Burgers are the ultimate comfort food for many, but a hamburger is only as good as the ingredients that go into making it.
At the Cow Bells food truck on East Riverside Drive, Daniel Oliveira understands that. That's what's kept his window open for more than six years now.
The food tailer was custom made in Dallas so that the very tall 6-foot-5-inch cook has plenty of head room. The trailer run by Oliveira is known to have some of the best burgers around.
Before opening up the personalized trailer, Oliveira got his culinary education at Players on Martin Luther King Jr. Boulevard. His uncle ran the restaurant, a very popular spot for many UT students. It closed down a couple of years ago but was a local favorite for more than 30 years.
"Started working there when I was 16," remembered Oliveira. "Started off as a busboy. Slowly but surely worked my way up to manager. Got about 12 years experience over there."
After college, Oliveira began to notice how fast the food truck industry was taking off in Austin and he wanted to be a part.

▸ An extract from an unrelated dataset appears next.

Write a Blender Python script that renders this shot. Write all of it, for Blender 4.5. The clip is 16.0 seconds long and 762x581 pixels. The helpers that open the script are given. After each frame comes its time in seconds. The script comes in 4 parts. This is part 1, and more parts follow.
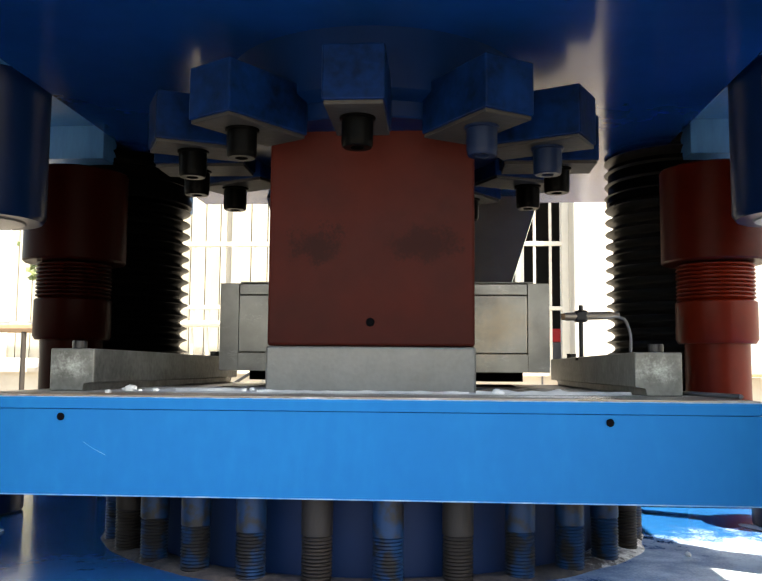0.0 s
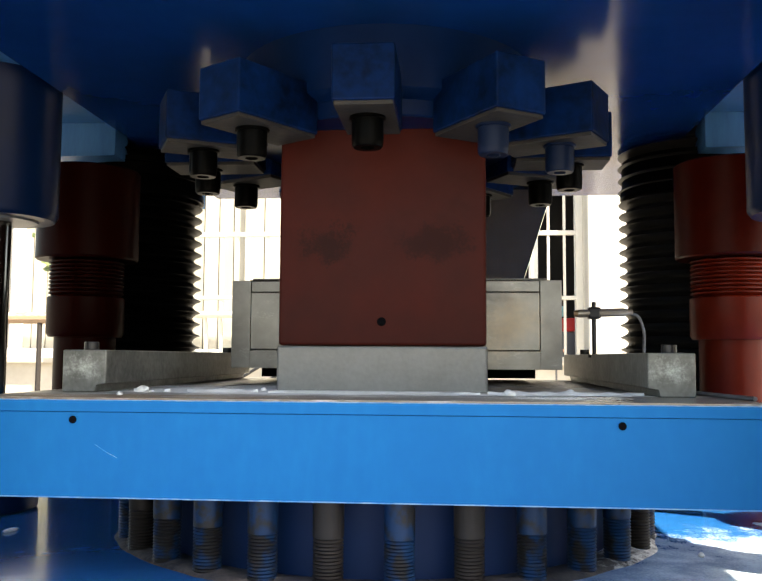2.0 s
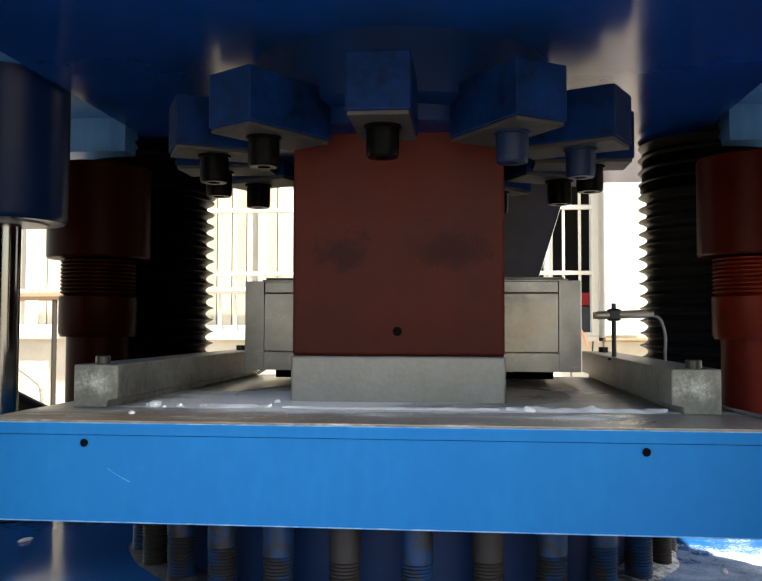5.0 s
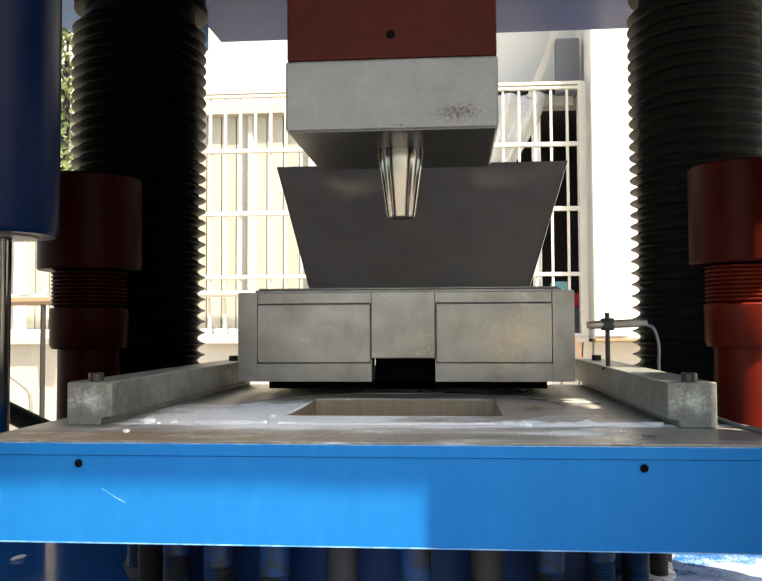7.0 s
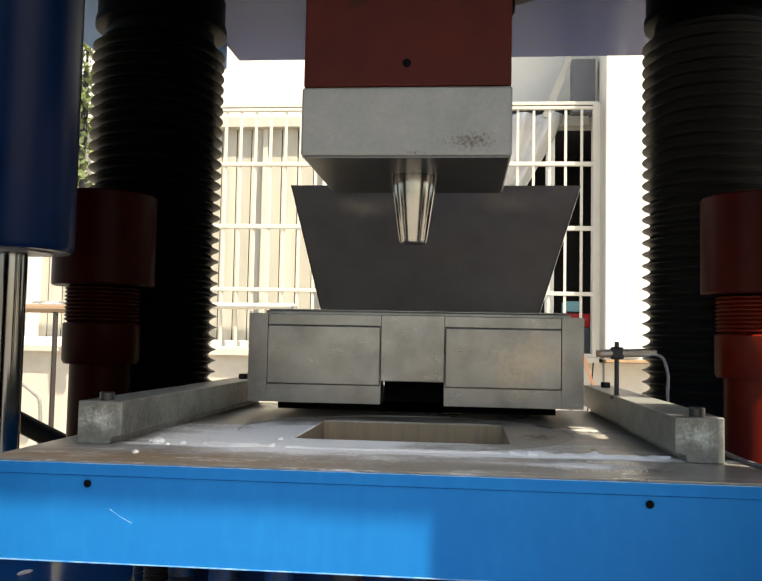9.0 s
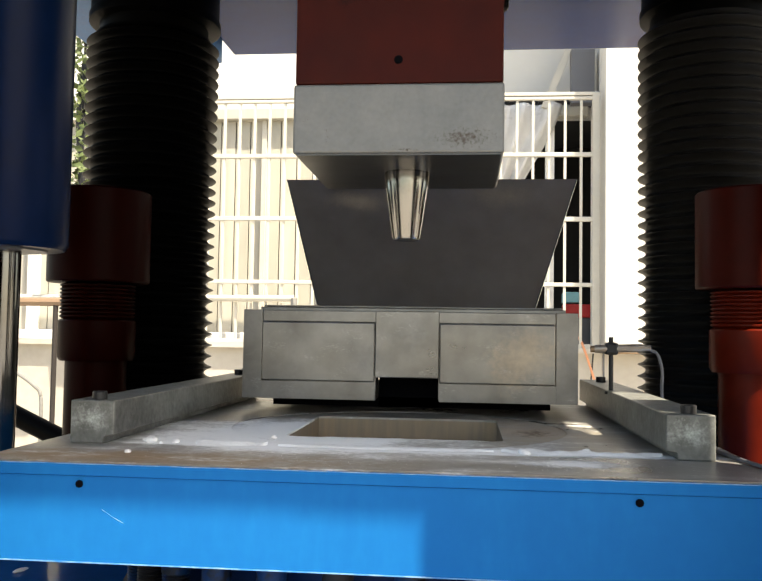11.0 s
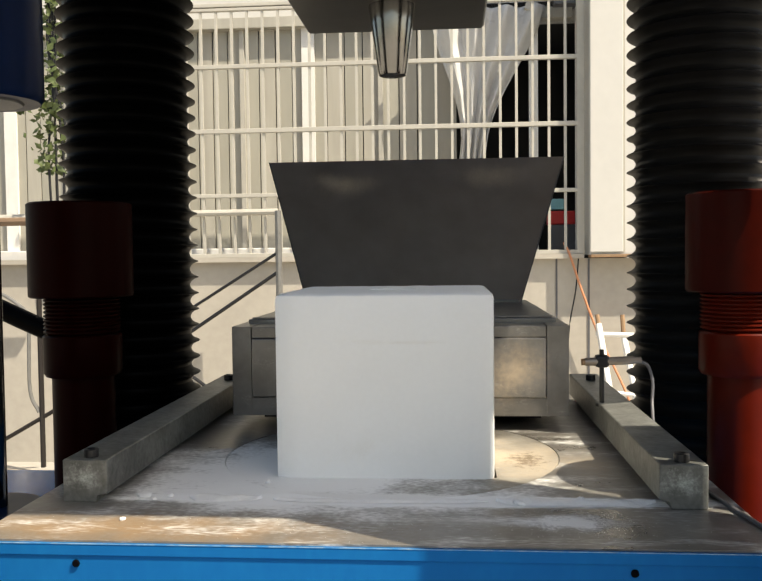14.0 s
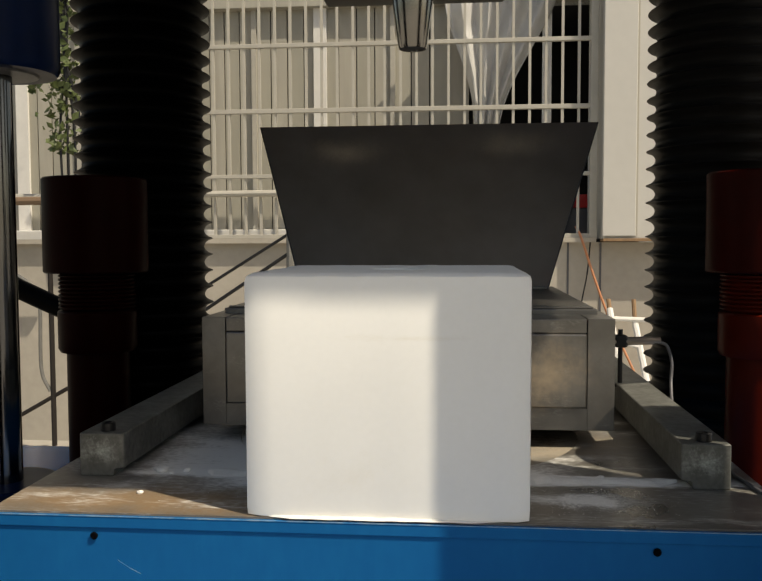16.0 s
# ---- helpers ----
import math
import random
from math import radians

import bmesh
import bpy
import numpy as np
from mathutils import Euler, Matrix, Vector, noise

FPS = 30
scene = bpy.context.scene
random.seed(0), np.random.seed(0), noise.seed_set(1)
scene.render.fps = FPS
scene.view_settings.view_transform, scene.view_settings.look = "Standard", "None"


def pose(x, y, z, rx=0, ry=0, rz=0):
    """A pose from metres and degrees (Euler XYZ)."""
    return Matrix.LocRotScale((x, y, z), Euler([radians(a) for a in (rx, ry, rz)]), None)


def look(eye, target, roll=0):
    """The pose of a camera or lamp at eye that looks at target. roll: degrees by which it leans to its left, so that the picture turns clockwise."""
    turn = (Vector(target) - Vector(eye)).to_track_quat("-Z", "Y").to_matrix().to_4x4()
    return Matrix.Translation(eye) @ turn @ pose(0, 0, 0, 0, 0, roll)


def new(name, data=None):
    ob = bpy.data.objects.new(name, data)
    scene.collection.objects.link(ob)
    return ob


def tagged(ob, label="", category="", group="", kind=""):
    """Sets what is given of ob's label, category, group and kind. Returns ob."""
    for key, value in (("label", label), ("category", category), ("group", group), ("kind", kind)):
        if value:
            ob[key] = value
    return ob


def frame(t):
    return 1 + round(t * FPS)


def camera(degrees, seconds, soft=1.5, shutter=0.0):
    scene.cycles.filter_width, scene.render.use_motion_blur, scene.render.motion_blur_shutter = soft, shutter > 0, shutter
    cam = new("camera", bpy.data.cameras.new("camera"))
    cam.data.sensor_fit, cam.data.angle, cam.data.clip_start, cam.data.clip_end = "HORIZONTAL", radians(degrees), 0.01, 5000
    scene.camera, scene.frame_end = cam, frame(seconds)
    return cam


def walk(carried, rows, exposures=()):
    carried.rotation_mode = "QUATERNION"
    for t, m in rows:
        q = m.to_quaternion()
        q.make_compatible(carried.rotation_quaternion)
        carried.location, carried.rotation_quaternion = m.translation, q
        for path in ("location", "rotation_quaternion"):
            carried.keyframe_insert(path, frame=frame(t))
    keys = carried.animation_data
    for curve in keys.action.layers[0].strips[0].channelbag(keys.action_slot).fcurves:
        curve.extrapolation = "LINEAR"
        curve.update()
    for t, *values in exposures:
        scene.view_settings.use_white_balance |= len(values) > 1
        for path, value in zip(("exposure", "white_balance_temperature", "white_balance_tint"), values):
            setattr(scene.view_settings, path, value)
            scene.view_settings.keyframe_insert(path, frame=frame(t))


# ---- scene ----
cam = camera(48, 16.0, soft=1.5)
PATH = [
    (0, (0.0663, -0.6178, 1.0171), (-0.0675, 1.3694, 1.1995), 0.45),
    (0.5, (0.0683, -0.6154, 1.0213), (-0.0641, 1.3724, 1.1974), 0.27),
    (1, (0.0671, -0.6156, 1.0247), (-0.0877, 1.3713, 1.1932), 0.23),
    (1.5, (0.0667, -0.6132, 1.0273), (-0.0985, 1.3733, 1.1899), 0.34),
    (2, (0.0685, -0.6159, 1.0276), (-0.0972, 1.3711, 1.1830), 0.34),
    (2.5, (0.0681, -0.6229, 1.0290), (-0.0922, 1.3664, 1.1597), 0.56),
    (3, (0.0758, -0.6272, 1.0268), (-0.0827, 1.3640, 1.1255), 0.19),
    (3.5, (0.0756, -0.6307, 1.0280), (-0.0876, 1.3604, 1.1222), 0.35),
    (4, (0.0759, -0.6172, 1.0542), (-0.1398, 1.3671, 1.1795), -0.18),
    (4.2, (0.0729, -0.6122, 1.0592), (-0.1308, 1.3744, 1.1685), 0.12),
    (6.3, (0.0608, -0.5966, 1.0723), (-0.1146, 1.3942, 1.1484), -0.17),
    (6.5, (0.0598, -0.5966, 1.0753), (-0.1056, 1.3951, 1.1494), -0.17),
    (7, (0.0601, -0.5992, 1.0764), (-0.1121, 1.3914, 1.1641), -0.27),
    (7.5, (0.0609, -0.5991, 1.0779), (-0.1011, 1.3922, 1.1709), -0.43),
    (8, (0.0628, -0.5966, 1.0783), (-0.1032, 1.3942, 1.1751), -0.34),
    (8.5, (0.0632, -0.5994, 1.0830), (-0.1162, 1.3895, 1.1939), 0.33),
    (9, (0.0610, -0.6047, 1.0870), (-0.1372, 1.3819, 1.2069), 1.13),
    (9.2, (0.0650, -0.6017, 1.0920), (-0.1403, 1.3848, 1.1999), 0.93),
    (11.3, (0.0686, -0.6042, 1.0935), (-0.1292, 1.3838, 1.1873), 0.89),
    (11.5, (0.0666, -0.6032, 1.0875), (-0.1262, 1.3859, 1.1683), 0.99),
    (12, (0.0641, -0.6048, 1.0863), (-0.1255, 1.3852, 1.1484), 1.09),
    (12.5, (0.0641, -0.6021, 1.0777), (-0.1340, 1.3875, 1.1236), 0.87),
    (13, (0.0636, -0.5939, 1.0456), (-0.1320, 1.3964, 1.0695), -0.05),
    (13.5, (0.0629, -0.5933, 1.0201), (-0.1091, 1.3988, 0.9760), -1.10),
    (14, (0.0631, -0.5930, 1.0075), (-0.1016, 1.3986, 0.9271), -0.67),
    (14.5, (0.0583, -0.5900, 1.0076), (-0.1415, 1.3978, 0.9156), -0.91),
    (15, (0.0548, -0.5814, 1.0060), (-0.1358, 1.4068, 0.9023), -0.89),
    (15.5, (0.0546, -0.5818, 1.0029), (-0.1380, 1.4052, 0.8811), -0.74),
    (16, (0.0537, -0.5863, 1.0005), (-0.1324, 1.4014, 0.8814), -0.20),
]
walk(cam, [(t, look(eye, target, roll)) for t, eye, target, roll in PATH],
     exposures=[(t, e, k, 8) for t, e, k in ((0, 2.46, 7900), (4.2, 2.30, 7900), (6.3, 2.08, 7900), (7, 2.02, 7900), (9.2, 1.68, 7900), (11.3, 1.82, 7800), (12, 1.57, 7600), (12.5, 1.24, 7450),
                                           (13.5, 0.98, 7450), (14, 0.78, 7650), (14.5, 0.56, 7800), (15, 0.32, 7800), (16, -0.10, 8000))])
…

"I figured I've always wanted to kind of do something on my own, and that was the time," he said.
The time was 2012 and Cow Bells has been ringing up burgers ever since.
There's really a burger for everyone here, even those who steer clear of the steer itself.
"On the menu, we have your classic, traditional burger, but we also have a handful of specialty burgers," Oliveira explained. "For example, we've got a black bean veggie burger, we have a turkey burger, we've got sliders that come on Hawaiian sweet rolls. We do have variety.
Those sliders are called "Boca Chicas" by the way, which is a nod to his grandmother who lives on Boca Chica Street down in Brownsville, Texas.
There's even a vegan burger called the Woody Harrelson. Didn't know he was a vegan, did you?
It's clear that a lot of thought went into the menu at Cow Bells. Oliveira really enjoys serving up nostalgia with his food, that's something he learned at Players.
"I guess my uncle kind of trained me that way," Oliveira recalled. "Kind of keep it humble, keep it modest and keep things simple."
That formula is working great for Cow Bells. The property management company for his current location actually requested that he bring his truck here, which has worked out great for both. One big reason Oliveira likes it is that there's plenty of parking.
"At the old place, we had four food trailers and we had only six parking spots," he said.
Here, they've got 94, and on a busy day they need the space.
The trailer is open seven days a week. So if you're ever on East Riverside, the smell of those burgers on the grill will lead you there, kind of like ringing a dinner bell. But this one? It's Cow Bells.